Re: [pcre-dev] need help with a particular regex

Top Pagina
Delete this message
Auteur: Nuno Lopes
Datum:  
Aan: pcre-dev
Onderwerp: Re: [pcre-dev] need help with a particular regex
First of all let me thank you for the throughout explanation.


>> My idea was to use some kind of ungreedy+possessive modifier (so that
>> it would match the minimal string locally and wouldn't backtrack to
>> get a global match if needed), but that doesn't seem to exist.
>
> There is no concept of "ungreedy+possessive". A repetition is either
> greedy, ungreedy, or possessive - the three types are mutually
> exclusive.
>
> . Greedy     => Take as much as you can, but be prepared to back off.
> . Ungreedy   => Take as little as you can, but be prepared to take more.
> . Possessive => Take as much as you can, but never back off.

>
> There is no sense in "take as little as you can and never take more"
> because that is the same as "match this fixed thing".

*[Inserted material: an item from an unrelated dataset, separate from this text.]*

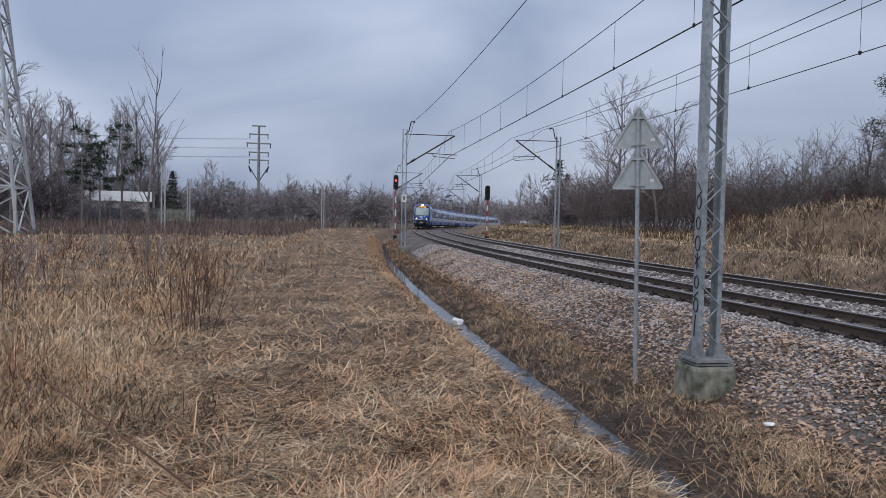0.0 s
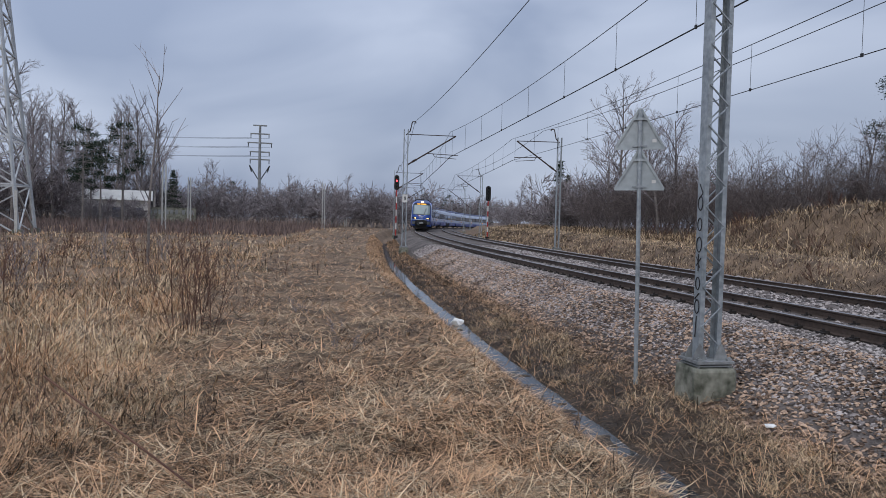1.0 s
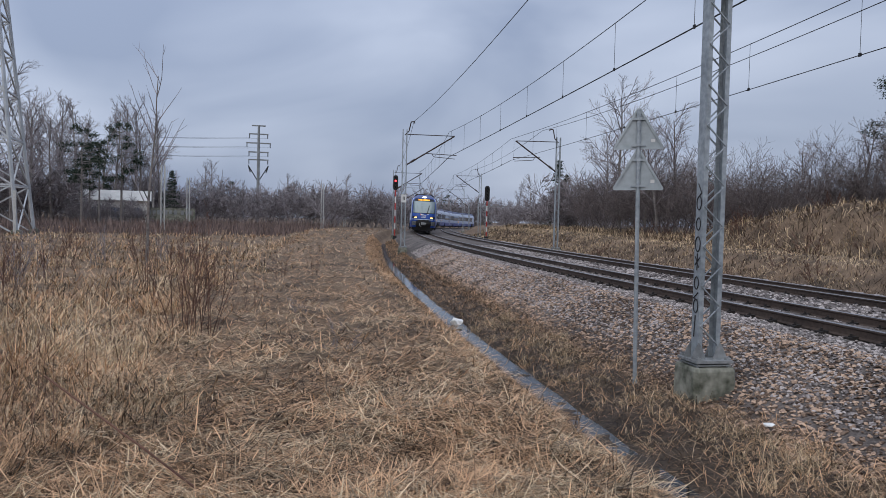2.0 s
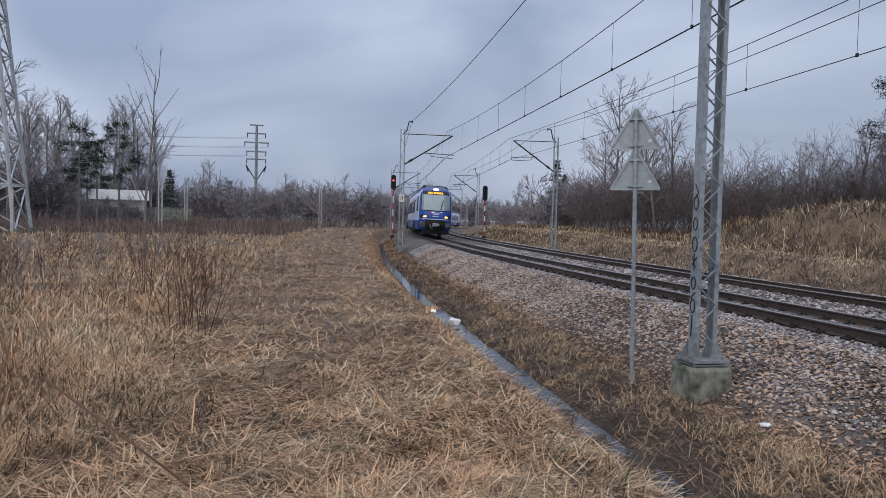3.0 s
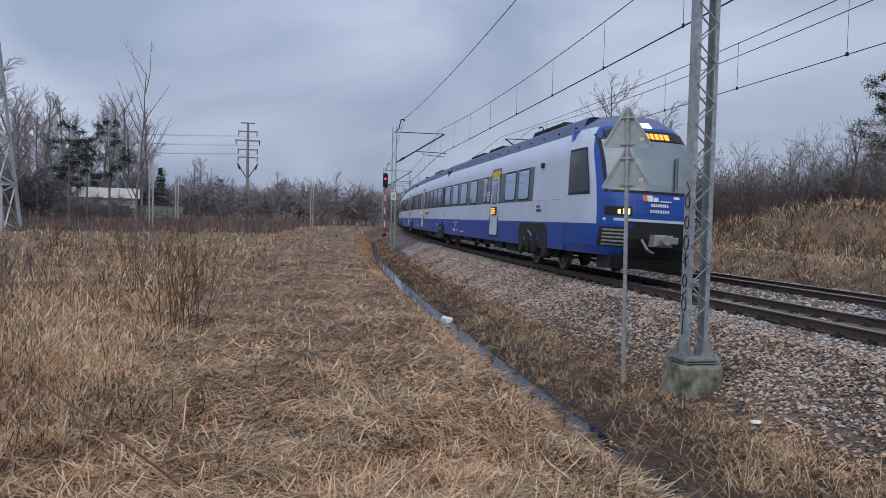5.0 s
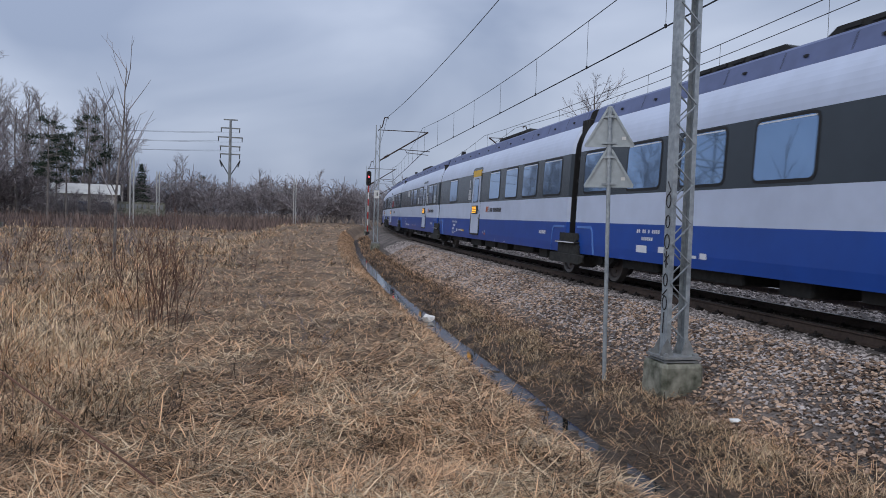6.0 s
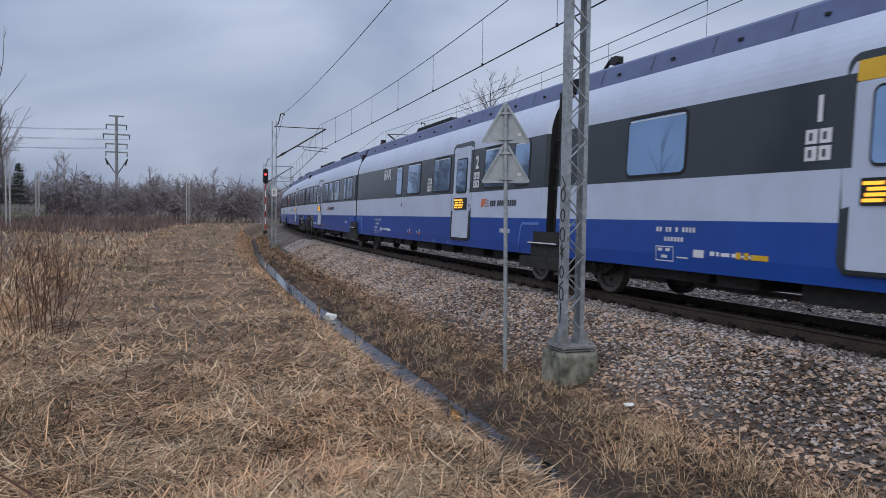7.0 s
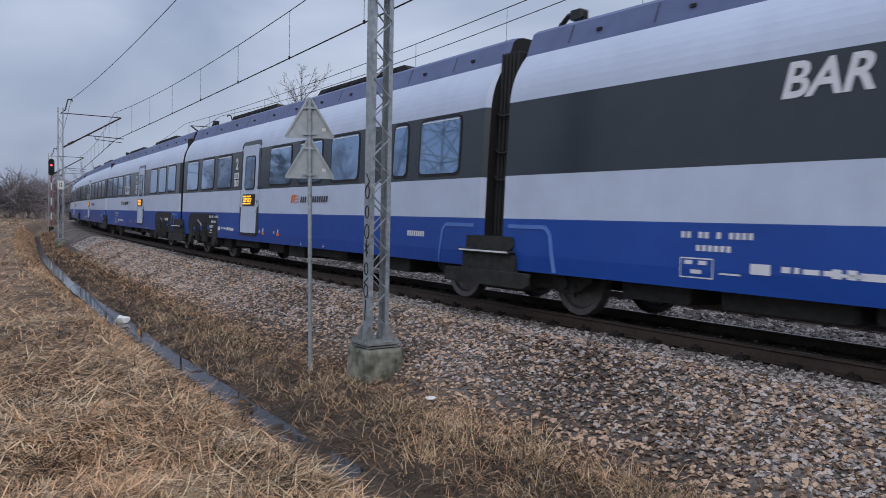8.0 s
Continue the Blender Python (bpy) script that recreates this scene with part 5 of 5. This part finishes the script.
    L = r.uniform(0.5, 1.25, n) * (1 + 0.3 * waves(x, y, 14, 54)) * np.interp(dd, [62, 80], [0.5, 1.0])
    blades("meadow_brush", x, y, ground_z(s, o), L, np.full(n, 0.075), r.uniform(0, 6.28, n), np.abs(r.normal(0.2, 0.15, n)), np.abs(r.normal(0.3, 0.2, n)), M_BRUSH, "reddish-brown brush along the meadow's edge", "brush")


meadow()
banks()


# ---- twigs, shrubs, trees
def grow(r, segs, p, d, length, rad, level, spec):
    """Adds the pieces of a branch and of what grows on it; spec a level: pieces, wobble, children, spread, share, upward."""
    n, wob, kids, spread, share, up = spec[level]
    step = length / n
    pts, dirs = [p], [d]
    for i in range(n):
        d = (d + Vector((r.gauss(0, wob), r.gauss(0, wob), r.gauss(0, wob) + up * 0.1))).normalized()
        q = p + d * step
        f0, f1 = 1 - 0.75 * i / n, 1 - 0.75 * (i + 1) / n
        segs[min(level, 1)].append((tuple(p), tuple(q), rad * f0, rad * f1))
        p = q
        pts.append(p)
        dirs.append(d)
    if level + 1 < len(spec):
        lo = 0.28 if level == 0 else 0.12
        for k in range(kids):
            u = lo + (1 - lo) * (k + r.random()) / kids
            i = min(int(u * n), n - 1)
            base = pts[i].lerp(pts[i + 1], u * n - i)
            ax = dirs[i].cross(Vector((r.gauss(0, 1), r.gauss(0, 1), r.gauss(0, 1)))).normalized()
            nd = (Matrix.Rotation(radians(spread * r.uniform(0.6, 1.3)), 3, ax) @ dirs[i]).normalized()
            nd = (nd + Vector((0, 0, up))).normalized()
            grow(r, segs, base, nd, length * share * r.uniform(0.6, 1.15) * (1.1 - 0.55 * u), max(rad * (0.55 - 0.25 * u), 0.0045 if rad < 0.015 else 0.009), level + 1, spec)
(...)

uhm, my idea was like: match until you can advance to the next state (in
this case the constant string). e.g.:
((*SOMEOPT .+))\d+
run on 'aa1234' would give \1 = 'aa'

This is probably a bit difficult to implement, not to say that the results
wouldn't be previsible in some situations..


>> My question is if there is some way to express this with PCRE? (does the
>> new
>> (*COMMIT) and the like features help here?)
>
> Possibly, but I'm wondering why you are using /s here? Without /s, the
> pattern does not match.


I do realise that. The problem is that the regex is built on-the-fly in a
non inteligent.. also we can't trust the test writers to write exact match
conditions :)


> The other thing you might do is make parts of
> the pattern into atomic groups:
>
> $regex = "/^(?>Warning: something wrong in function .+? at line \\d+\n)".
>         "(?>Warning: something wrong in function .+? at line \\d+)$/s";

>
> A quick test with pcretest suggests that that works. [Note that the
> documentation for *PRUNE says "In simple cases, the use of (*PRUNE) is
> just an alternative to an atomic group or possessive quantifier, but
> there are some uses of (*PRUNE) that cannot be expressed in any other
> way." So you could probably do the same using (*PRUNE).]


OK, I'll try my luck with (*PRUNE). (I didn't get very useful results with
it so far, but I'll re-read the docs again)


Thanks,
Nuno